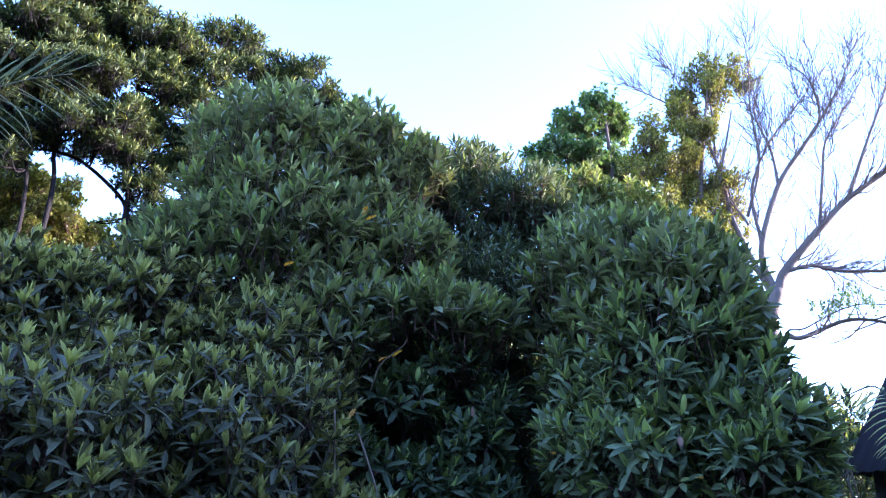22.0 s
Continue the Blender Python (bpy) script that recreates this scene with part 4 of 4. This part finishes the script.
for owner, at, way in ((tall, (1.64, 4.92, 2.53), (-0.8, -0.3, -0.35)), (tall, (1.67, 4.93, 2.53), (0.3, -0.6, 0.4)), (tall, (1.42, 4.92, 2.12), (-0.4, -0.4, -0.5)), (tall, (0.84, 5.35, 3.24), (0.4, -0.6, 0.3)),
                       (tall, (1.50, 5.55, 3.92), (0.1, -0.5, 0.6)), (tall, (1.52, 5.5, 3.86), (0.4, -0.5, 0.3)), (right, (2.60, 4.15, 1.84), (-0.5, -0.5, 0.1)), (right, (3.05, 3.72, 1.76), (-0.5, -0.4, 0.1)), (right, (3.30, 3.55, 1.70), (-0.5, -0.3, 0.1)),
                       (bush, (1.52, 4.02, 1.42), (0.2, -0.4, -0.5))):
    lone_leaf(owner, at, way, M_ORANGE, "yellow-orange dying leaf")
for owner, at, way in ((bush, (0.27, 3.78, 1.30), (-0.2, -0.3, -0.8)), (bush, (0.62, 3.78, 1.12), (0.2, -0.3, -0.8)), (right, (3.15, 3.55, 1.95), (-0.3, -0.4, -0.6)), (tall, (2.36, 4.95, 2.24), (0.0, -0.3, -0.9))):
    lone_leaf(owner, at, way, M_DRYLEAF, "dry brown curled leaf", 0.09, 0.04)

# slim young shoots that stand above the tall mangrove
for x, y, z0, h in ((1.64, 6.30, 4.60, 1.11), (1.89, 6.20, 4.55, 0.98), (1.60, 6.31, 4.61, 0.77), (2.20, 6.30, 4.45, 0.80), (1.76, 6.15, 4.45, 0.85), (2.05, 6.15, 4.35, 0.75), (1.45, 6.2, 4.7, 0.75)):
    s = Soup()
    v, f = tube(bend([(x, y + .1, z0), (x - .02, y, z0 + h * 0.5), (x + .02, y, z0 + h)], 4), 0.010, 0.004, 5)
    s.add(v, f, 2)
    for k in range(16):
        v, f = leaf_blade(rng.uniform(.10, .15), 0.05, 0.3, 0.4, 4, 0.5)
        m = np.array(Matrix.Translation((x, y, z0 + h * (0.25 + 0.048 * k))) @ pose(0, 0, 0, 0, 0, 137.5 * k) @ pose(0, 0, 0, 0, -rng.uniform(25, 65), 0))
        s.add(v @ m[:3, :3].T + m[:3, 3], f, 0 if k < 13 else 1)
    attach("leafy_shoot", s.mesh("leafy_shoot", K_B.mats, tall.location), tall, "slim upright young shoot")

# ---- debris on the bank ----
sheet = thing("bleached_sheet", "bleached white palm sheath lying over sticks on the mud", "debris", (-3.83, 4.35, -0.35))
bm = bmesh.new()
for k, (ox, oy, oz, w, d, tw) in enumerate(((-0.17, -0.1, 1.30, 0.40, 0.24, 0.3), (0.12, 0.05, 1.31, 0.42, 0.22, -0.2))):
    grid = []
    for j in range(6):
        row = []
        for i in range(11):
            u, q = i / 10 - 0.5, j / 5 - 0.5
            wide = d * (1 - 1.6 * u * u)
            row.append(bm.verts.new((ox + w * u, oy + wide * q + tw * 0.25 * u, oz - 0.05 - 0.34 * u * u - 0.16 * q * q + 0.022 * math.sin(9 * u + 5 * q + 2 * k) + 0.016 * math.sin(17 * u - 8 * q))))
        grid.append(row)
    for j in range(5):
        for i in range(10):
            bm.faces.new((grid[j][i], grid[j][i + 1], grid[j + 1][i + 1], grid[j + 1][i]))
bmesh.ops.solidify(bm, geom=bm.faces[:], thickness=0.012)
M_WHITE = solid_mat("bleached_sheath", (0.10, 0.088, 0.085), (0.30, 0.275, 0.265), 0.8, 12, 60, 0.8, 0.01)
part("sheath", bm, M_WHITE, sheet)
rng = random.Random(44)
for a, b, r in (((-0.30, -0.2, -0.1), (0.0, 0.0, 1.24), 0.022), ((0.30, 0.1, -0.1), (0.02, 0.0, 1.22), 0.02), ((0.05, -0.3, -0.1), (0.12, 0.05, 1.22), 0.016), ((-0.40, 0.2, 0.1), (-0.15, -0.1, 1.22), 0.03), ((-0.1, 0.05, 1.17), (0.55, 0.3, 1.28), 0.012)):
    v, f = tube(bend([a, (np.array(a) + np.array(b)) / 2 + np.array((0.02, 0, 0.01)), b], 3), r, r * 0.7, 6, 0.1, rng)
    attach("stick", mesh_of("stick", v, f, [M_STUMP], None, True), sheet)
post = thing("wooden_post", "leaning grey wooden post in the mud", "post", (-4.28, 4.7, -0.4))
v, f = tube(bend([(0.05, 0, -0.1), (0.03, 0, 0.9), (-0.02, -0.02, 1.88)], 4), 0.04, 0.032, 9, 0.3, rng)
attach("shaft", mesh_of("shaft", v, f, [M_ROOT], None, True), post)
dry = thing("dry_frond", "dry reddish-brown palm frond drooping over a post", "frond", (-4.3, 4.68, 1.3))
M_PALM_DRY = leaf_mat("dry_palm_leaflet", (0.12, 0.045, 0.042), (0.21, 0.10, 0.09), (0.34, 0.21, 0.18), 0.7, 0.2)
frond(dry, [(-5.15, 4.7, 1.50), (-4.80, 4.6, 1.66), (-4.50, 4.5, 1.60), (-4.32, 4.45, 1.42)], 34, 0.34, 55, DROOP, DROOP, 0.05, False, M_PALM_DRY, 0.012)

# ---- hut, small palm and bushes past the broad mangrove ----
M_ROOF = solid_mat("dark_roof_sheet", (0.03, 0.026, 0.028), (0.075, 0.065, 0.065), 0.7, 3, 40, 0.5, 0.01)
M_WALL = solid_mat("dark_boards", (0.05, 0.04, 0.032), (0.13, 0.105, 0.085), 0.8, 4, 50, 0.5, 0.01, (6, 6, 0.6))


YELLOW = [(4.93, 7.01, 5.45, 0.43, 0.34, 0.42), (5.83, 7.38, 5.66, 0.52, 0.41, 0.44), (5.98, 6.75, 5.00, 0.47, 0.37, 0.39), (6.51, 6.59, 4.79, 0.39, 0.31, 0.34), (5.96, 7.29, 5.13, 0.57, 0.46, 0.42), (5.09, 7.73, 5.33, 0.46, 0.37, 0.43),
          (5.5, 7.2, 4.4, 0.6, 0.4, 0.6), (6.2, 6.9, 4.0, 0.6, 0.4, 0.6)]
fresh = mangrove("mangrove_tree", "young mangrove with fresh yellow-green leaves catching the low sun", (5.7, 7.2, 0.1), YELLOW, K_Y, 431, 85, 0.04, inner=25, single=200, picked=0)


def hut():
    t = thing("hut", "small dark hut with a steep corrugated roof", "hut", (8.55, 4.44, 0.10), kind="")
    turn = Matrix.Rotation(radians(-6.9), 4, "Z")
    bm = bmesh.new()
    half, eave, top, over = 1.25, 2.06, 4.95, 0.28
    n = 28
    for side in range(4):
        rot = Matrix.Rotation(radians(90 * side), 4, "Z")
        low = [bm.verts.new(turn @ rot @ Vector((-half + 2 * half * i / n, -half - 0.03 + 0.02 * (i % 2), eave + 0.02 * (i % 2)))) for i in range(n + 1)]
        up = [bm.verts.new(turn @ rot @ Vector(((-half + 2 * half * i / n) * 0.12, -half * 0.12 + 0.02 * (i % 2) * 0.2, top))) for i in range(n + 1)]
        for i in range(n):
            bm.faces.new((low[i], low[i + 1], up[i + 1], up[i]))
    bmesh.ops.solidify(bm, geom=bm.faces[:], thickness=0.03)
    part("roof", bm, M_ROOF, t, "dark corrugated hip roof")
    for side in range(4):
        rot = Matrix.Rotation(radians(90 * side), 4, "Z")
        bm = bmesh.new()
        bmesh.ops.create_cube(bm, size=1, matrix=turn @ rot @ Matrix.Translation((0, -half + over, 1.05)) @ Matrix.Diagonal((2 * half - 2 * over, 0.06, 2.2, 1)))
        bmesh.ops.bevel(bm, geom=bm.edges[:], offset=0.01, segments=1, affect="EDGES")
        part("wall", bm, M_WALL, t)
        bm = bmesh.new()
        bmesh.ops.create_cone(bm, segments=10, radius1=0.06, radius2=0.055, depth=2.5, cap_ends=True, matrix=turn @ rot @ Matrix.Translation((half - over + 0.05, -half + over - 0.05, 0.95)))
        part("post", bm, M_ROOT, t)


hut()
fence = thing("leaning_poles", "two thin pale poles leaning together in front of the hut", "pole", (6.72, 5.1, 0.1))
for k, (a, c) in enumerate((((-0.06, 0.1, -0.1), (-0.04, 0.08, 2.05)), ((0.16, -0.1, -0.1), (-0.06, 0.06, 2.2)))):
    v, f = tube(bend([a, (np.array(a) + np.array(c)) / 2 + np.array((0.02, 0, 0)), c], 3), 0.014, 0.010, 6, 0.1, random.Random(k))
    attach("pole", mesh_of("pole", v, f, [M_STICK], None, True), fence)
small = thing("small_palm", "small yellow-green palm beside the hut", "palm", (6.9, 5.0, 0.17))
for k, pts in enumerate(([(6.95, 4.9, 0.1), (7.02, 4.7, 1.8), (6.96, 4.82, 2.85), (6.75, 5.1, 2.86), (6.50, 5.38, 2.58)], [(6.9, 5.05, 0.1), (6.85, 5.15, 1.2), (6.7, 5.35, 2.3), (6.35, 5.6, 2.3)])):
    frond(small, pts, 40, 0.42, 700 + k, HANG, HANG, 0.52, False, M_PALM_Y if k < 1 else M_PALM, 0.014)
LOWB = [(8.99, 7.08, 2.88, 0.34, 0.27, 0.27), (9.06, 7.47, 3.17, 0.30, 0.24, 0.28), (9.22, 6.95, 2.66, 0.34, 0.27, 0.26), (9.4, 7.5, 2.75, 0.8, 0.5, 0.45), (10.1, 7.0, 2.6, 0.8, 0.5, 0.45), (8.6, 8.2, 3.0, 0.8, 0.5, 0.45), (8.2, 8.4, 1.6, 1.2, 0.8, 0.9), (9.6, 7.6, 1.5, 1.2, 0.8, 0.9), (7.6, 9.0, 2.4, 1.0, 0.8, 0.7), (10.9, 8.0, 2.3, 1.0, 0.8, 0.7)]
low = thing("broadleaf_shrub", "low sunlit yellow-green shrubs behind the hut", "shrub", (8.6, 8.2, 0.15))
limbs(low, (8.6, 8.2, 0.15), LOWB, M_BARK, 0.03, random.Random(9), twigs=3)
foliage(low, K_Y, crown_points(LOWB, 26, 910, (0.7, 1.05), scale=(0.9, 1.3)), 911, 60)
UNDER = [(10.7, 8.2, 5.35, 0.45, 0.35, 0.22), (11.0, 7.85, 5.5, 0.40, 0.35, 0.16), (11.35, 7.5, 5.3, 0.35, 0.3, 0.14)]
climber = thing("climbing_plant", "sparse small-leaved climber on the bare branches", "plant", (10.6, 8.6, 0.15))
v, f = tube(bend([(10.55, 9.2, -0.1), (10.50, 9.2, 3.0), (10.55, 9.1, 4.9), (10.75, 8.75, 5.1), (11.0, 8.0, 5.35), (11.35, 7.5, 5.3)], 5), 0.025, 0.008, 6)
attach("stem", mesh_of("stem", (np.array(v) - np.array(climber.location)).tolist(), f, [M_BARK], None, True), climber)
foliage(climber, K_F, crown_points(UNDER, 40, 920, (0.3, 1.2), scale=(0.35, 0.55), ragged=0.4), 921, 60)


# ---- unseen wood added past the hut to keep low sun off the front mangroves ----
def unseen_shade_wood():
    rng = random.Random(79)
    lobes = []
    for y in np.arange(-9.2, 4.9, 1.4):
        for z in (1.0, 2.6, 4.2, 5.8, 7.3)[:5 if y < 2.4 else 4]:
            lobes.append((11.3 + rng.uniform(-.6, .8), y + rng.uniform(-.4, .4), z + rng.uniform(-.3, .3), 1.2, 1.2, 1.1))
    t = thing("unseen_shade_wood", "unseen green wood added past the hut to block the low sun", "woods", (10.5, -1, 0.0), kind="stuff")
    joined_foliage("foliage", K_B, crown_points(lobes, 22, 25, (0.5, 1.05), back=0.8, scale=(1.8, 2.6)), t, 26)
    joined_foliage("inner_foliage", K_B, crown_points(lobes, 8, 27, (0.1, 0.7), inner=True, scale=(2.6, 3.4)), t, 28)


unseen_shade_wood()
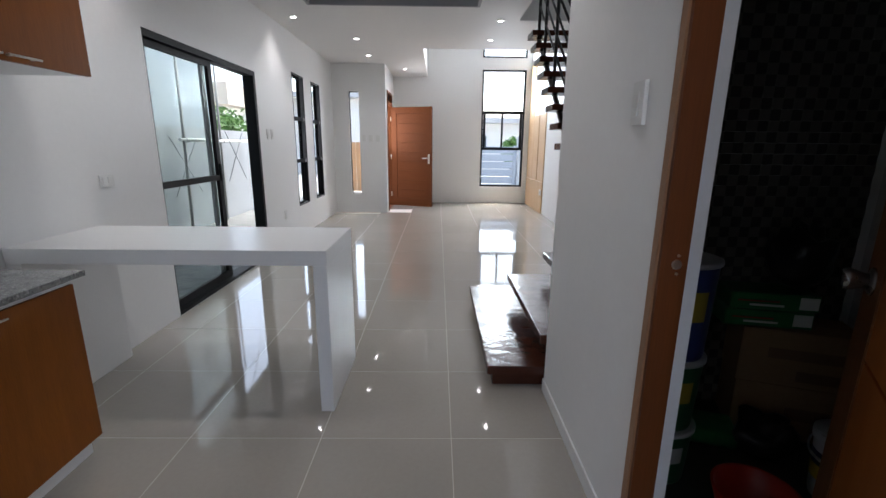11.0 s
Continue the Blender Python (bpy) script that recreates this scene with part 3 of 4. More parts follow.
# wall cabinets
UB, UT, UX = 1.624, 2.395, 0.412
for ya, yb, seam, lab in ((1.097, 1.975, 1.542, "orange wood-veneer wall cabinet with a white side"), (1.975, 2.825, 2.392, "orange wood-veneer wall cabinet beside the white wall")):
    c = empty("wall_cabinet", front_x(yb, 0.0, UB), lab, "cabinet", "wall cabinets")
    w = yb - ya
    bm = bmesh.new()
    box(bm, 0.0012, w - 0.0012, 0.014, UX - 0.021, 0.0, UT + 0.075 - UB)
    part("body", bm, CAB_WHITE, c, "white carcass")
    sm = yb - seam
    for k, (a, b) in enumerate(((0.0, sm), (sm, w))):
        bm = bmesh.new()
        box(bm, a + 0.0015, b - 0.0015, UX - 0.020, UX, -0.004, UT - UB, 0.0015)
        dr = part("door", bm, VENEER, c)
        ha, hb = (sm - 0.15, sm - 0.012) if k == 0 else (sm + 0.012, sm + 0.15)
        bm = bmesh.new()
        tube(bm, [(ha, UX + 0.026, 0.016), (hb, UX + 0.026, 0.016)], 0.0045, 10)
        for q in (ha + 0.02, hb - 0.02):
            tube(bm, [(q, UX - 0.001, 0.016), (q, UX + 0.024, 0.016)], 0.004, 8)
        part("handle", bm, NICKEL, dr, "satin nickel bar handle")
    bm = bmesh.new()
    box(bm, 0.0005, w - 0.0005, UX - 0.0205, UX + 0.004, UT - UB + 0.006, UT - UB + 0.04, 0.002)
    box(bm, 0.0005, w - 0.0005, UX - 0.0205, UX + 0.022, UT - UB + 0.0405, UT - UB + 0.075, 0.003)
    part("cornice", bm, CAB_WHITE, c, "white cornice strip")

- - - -

# Goal:
Say how many lines in the records hold the string "part", and say nothing else.

# Correct result:
10